Digital Workplace Reform Must Put Women’s Safety First
The NSW Government has passed significant amendments to workplace safety legislation through the Work Health and Safety Amendment (Digital Work Systems) Bill 2025. The reforms bring artificial intelligence, algorithmic management systems and automated decision making tools squarely into the regulatory framework of workplace health and safety.
At Women in AI Australia, we recognise why this matters. Digital systems now allocate shifts, measure productivity, rank performance, track movement and influence employment decisions. When poorly designed or left unchecked, these systems can intensify workloads, embed bias, create psychosocial harm and strip workers of transparency.
Modern workplace safety law must evolve with modern technology. But as digital governance expands, so too must the safeguards.
Access to Digital Systems Is Access to Power
One of the most debated elements of the legislation is the expansion of workplace entry rights to include digital systems. Permit holders may, in certain circumstances, require assistance to inspect digital work systems where there is a suspected safety breach. The intention is to ensure that harm caused by algorithms or AI systems can be properly investigated.
However, digital systems are not abstract. They often contain highly sensitive information including payroll data, HR files, communication records, health disclosures and other deeply personal material. In an era where data is both valuable and vulnerable, access must be carefully controlled.
Why Women’s Safety Must Be Part of This Conversation
Technology facilitated abuse is a growing and well documented reality. Digital tools, including workplace systems, can be used to monitor, intimidate or exert coercive control. For women experiencing domestic and family violence, employment records, payroll information and internal communication systems may contain information that, if mishandled, could increase risk. This is not a hypothetical concern.

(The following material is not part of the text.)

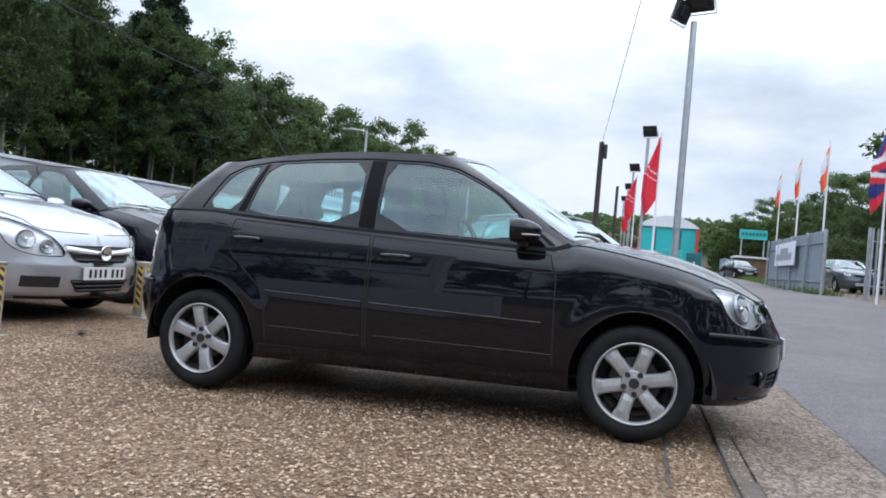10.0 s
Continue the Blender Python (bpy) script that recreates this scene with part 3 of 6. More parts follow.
# dark rubber scraps on the gravel in front of the row
scr = [(-3.3, 8.9, .2), (-1.75, 8.95, .22), (0.95, 9.2, .25), (1.5, 9.25, .18), (2.75, 9.05, .42), (3.35, 9.1, .16), (4.6, 8.95, .2), (6.2, 7.9, .22), (6.0, 6.3, .18), (-0.6, 9.0, .15)]
for x, y, w in scr:
    bm = bmesh.new()
    rows = []
    for i in range(7):
        u = i / 6 - 0.5
        rows.append([(u * w, -0.02 + 0.015 * math.sin(i * 2), 0.004), (u * w, -0.006, 0.018 + 0.006 * math.sin(i * 1.7)), (u * w, 0.012, 0.016), (u * w, 0.026 + 0.01 * math.cos(i), 0.004)])
    grid_faces(bm, rows)
    o = part("rubber_scrap", bm, M["black_tape"], smooth=True)
    o.matrix_basis = pose(x, y, 0, 0, 0, 40 * math.sin(x * 7))
    tagged(o, "flat dark rubber scrap lying on the gravel", "scrap", "scraps on the gravel")


# ---- posts, lamps and lines ----
def post(name, label, x, y, z0, z1, r0, r1, material, cat="pole", lean=(0, 0)):
    t = thing(name, label, cat)
    bm = bmesh.new()
    cyl(bm, r0, r1, (x, y, z0 - 0.3), (x + lean[0], y + lean[1], z1), 16)
    part("pole", bm, material, t, smooth=False)
    return t


def flood(t, x, y, z, yaw, tilt=-35, size=0.36):
    m = pose(x, y, z, tilt, 0, yaw)
    bm = bmesh.new()
    box(bm, -size / 2, size / 2, -0.05, 0.05, -size * 0.4, size * 0.4, 0.02, m)
    box(bm, -size * 0.3, size * 0.3, 0.05, 0.11, -size * 0.22, size * 0.22, 0.015, m)
    h = part("floodlight", bm, M["plastic"], t, "black floodlight head")
    bm = bmesh.new()
    box(bm, -size * 0.43, size * 0.43, -0.056, -0.05, -size * 0.33, size * 0.33, 0.0, m)
    part("lens", bm, M["lampglassdark"], h)
    bm = bmesh.new()
    tube(bm, [m @ Vector((-size * 0.56, 0, 0)), m @ Vector((-size * 0.56, 0, -size * 0.5)), m @ Vector((size * 0.56, 0, -size * 0.5)), m @ Vector((size * 0.56, 0, 0))], 0.012, 6)
    part("yoke", bm, M["galv"], h)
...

Women in AI Australia works across sectors where we see firsthand how digital infrastructure can either empower or endanger. When legislation enables broader access to digital systems, even with protective intent, we must ensure that safeguards are robust enough to prevent unintended consequences.
Worker safety and women’s safety are not competing priorities. They must be designed together.
What We Are Calling For
Women in AI Australia supports strong regulation of AI and digital work systems to prevent harm. However, we are calling for enhanced safeguards in the implementation of these reforms to ensure women’s safety remains central. Specifically, we advocate for:
1. Strict Data Boundaries
Access to digital systems must be limited to functionality and system-level safety assessment — not individual employee records unrelated to safety risks.
2. Independent Oversight
Clear logging, reporting and review mechanisms should accompany any digital inspection to prevent misuse or overreach.
3. Privacy and Cybersecurity Protocols
Before digital access provisions are operationalised, minimum cybersecurity standards must be met to protect sensitive information.
4. Gendered Risk Assessments
Policy frameworks should formally assess how expanded digital access intersects with domestic violence risk, coercive control and technology-facilitated abuse.
Designing Digital Regulation for the Real World
AI governance cannot exist in a vacuum. When we regulate digital systems, we are regulating ecosystems of data, relationships and power. Good policy anticipates misuse, not just intended use. The Digital Work Systems reforms are a step toward modernising workplace safety in the age of AI. But their success will depend on how carefully safeguards are designed and implemented.
Women in AI Australia believes that protecting workers from unsafe algorithms and protecting women from digital harm must go hand in hand. The future of work will be digital. The future of safety must be intelligent, inclusive and gender aware.
Women in AI Australia will continue engaging with policymakers, industry and civil society to ensure that digital regulation strengthens both innovation and safety, without compromising privacy, security or women’s wellbeing.